[3D scene code data]

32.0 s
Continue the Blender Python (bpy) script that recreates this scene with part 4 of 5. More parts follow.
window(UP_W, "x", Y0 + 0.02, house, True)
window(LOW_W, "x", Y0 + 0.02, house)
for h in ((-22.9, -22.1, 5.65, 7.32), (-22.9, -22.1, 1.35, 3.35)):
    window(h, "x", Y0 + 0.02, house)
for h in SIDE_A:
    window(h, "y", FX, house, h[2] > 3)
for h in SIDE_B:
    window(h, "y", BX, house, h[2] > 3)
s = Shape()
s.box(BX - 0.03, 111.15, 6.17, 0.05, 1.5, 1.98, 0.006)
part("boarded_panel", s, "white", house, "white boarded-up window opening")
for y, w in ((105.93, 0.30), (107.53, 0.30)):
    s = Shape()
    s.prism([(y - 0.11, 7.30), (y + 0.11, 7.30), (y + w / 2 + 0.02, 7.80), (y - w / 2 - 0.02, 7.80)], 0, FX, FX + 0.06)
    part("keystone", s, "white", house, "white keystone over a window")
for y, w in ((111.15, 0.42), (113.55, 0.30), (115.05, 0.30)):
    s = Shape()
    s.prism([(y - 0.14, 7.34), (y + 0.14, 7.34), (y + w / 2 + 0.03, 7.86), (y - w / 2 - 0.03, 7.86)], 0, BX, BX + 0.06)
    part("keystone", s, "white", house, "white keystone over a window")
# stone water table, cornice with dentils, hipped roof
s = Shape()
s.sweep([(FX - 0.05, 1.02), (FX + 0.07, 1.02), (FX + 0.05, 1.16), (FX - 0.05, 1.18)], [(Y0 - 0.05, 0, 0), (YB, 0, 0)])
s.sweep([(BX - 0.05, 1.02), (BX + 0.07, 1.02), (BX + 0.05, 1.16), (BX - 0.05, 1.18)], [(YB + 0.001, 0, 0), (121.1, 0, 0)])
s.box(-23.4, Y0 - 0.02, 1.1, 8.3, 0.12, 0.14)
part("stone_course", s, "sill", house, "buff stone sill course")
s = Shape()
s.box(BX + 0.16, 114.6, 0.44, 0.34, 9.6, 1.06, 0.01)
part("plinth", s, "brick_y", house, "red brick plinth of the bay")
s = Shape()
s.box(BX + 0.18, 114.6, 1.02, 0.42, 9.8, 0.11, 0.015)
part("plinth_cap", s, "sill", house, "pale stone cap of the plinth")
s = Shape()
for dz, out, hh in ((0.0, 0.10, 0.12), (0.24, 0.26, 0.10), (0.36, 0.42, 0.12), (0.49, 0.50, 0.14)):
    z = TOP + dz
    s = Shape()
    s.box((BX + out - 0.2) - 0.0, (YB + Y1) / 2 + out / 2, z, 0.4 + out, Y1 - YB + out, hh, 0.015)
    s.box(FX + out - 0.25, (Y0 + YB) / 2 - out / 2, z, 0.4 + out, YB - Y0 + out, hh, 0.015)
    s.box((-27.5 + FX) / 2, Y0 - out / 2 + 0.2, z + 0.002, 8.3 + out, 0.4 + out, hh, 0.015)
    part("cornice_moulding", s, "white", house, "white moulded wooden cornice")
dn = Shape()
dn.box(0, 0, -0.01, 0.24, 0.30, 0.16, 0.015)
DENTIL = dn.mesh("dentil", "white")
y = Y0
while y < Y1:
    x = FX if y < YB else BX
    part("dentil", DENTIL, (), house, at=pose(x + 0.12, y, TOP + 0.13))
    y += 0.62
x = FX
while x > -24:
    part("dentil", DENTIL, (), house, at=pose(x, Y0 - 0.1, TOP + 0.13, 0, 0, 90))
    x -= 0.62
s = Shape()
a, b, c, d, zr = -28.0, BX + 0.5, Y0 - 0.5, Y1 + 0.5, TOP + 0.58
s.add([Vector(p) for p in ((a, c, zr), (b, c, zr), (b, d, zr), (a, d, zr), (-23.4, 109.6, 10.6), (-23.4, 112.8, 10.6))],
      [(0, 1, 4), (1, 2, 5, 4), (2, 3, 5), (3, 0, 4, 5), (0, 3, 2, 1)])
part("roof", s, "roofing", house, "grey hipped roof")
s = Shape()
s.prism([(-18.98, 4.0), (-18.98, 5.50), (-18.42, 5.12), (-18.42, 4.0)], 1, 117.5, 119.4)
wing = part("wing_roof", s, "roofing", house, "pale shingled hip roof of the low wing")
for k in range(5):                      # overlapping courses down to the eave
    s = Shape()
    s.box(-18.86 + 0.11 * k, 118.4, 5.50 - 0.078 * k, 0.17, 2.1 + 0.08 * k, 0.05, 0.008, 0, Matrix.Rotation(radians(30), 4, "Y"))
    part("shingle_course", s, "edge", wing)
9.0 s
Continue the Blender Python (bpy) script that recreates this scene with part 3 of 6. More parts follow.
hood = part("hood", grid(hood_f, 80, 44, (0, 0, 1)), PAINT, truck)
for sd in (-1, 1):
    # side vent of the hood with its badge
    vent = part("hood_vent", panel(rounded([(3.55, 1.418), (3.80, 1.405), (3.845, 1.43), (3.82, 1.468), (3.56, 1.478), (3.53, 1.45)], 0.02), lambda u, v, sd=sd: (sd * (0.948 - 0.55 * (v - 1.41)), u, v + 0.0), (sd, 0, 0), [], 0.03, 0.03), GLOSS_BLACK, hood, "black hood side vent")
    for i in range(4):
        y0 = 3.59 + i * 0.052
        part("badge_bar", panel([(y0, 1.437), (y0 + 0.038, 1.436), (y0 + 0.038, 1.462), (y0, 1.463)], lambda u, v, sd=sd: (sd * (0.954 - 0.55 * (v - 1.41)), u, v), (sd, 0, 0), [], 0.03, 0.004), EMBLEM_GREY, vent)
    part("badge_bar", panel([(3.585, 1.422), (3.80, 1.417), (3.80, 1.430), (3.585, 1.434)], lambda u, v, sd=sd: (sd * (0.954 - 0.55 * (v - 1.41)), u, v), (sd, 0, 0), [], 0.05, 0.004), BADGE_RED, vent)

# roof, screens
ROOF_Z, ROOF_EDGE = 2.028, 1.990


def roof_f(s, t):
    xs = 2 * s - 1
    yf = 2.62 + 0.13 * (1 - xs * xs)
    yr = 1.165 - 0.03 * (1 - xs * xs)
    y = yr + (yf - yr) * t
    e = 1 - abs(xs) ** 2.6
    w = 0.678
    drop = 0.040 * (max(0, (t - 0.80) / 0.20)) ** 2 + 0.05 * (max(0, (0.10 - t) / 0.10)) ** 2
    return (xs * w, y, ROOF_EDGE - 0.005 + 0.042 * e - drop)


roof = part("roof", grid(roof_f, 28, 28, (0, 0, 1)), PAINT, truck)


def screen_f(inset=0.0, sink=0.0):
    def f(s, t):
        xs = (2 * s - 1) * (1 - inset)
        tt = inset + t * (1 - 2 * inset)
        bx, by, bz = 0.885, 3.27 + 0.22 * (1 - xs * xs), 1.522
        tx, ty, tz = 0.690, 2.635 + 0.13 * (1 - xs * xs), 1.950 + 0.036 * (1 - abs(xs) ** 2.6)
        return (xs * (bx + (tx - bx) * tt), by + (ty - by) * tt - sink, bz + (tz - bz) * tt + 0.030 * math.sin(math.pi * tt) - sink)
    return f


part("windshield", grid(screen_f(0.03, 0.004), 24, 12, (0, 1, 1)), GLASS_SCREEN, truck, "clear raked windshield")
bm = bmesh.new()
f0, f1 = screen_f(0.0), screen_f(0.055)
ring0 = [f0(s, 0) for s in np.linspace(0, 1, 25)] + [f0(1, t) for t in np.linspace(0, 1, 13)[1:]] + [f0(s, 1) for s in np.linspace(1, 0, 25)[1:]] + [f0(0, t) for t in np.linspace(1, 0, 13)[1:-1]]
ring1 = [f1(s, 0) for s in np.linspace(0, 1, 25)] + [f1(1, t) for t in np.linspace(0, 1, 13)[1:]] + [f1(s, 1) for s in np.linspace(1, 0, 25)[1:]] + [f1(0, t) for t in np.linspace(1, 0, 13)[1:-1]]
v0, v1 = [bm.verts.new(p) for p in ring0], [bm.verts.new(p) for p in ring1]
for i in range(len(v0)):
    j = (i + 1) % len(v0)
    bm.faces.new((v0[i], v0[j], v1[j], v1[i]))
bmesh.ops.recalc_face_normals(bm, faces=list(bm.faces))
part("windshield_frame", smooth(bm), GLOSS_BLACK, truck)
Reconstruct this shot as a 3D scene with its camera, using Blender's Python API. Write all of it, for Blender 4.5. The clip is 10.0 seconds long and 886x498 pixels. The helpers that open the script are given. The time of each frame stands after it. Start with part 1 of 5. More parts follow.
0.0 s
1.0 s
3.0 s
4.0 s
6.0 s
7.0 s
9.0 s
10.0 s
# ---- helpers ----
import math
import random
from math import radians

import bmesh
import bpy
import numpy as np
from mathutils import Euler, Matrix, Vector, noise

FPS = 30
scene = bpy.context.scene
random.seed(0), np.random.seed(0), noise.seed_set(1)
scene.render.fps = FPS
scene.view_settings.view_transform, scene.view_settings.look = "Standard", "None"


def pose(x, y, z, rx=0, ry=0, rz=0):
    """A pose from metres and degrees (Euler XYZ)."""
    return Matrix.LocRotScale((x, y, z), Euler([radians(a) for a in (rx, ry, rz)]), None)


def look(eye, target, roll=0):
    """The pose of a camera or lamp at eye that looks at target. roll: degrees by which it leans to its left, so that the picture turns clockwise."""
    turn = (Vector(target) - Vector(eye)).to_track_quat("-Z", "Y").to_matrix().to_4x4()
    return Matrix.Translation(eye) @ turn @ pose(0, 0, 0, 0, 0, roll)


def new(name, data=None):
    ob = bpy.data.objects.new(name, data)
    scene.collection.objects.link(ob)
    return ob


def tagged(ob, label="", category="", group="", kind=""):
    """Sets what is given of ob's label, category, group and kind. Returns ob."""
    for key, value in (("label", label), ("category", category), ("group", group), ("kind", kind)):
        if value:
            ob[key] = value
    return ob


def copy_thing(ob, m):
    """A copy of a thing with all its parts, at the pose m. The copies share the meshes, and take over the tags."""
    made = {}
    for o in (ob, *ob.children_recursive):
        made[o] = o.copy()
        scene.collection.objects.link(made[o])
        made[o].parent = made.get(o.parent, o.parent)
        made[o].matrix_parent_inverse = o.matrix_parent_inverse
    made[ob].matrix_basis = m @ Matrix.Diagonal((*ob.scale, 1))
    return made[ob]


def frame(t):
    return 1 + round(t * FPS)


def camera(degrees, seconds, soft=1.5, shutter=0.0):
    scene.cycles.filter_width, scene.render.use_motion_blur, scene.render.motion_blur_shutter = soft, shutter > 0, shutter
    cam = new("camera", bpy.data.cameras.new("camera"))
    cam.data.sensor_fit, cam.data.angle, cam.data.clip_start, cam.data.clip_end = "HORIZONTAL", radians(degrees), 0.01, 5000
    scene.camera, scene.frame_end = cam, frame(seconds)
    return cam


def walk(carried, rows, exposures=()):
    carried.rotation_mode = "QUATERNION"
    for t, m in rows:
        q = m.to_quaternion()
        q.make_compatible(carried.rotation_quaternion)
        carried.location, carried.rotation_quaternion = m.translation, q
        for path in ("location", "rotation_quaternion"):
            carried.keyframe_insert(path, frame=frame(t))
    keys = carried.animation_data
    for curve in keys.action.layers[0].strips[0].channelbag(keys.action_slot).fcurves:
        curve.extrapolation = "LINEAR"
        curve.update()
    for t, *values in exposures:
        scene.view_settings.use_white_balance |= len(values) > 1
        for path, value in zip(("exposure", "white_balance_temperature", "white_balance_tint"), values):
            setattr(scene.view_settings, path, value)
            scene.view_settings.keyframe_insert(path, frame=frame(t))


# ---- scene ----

• **Goal**
Report each line in the data that holds the word "path".

• **Written response**
        for path in ("location", "rotation_quaternion"):
            carried.keyframe_insert(path, frame=frame(t))
        for path, value in zip(("exposure", "white_balance_temperature", "white_balance_tint"), values):
            setattr(scene.view_settings, path, value)
            scene.view_settings.keyframe_insert(path, frame=frame(t))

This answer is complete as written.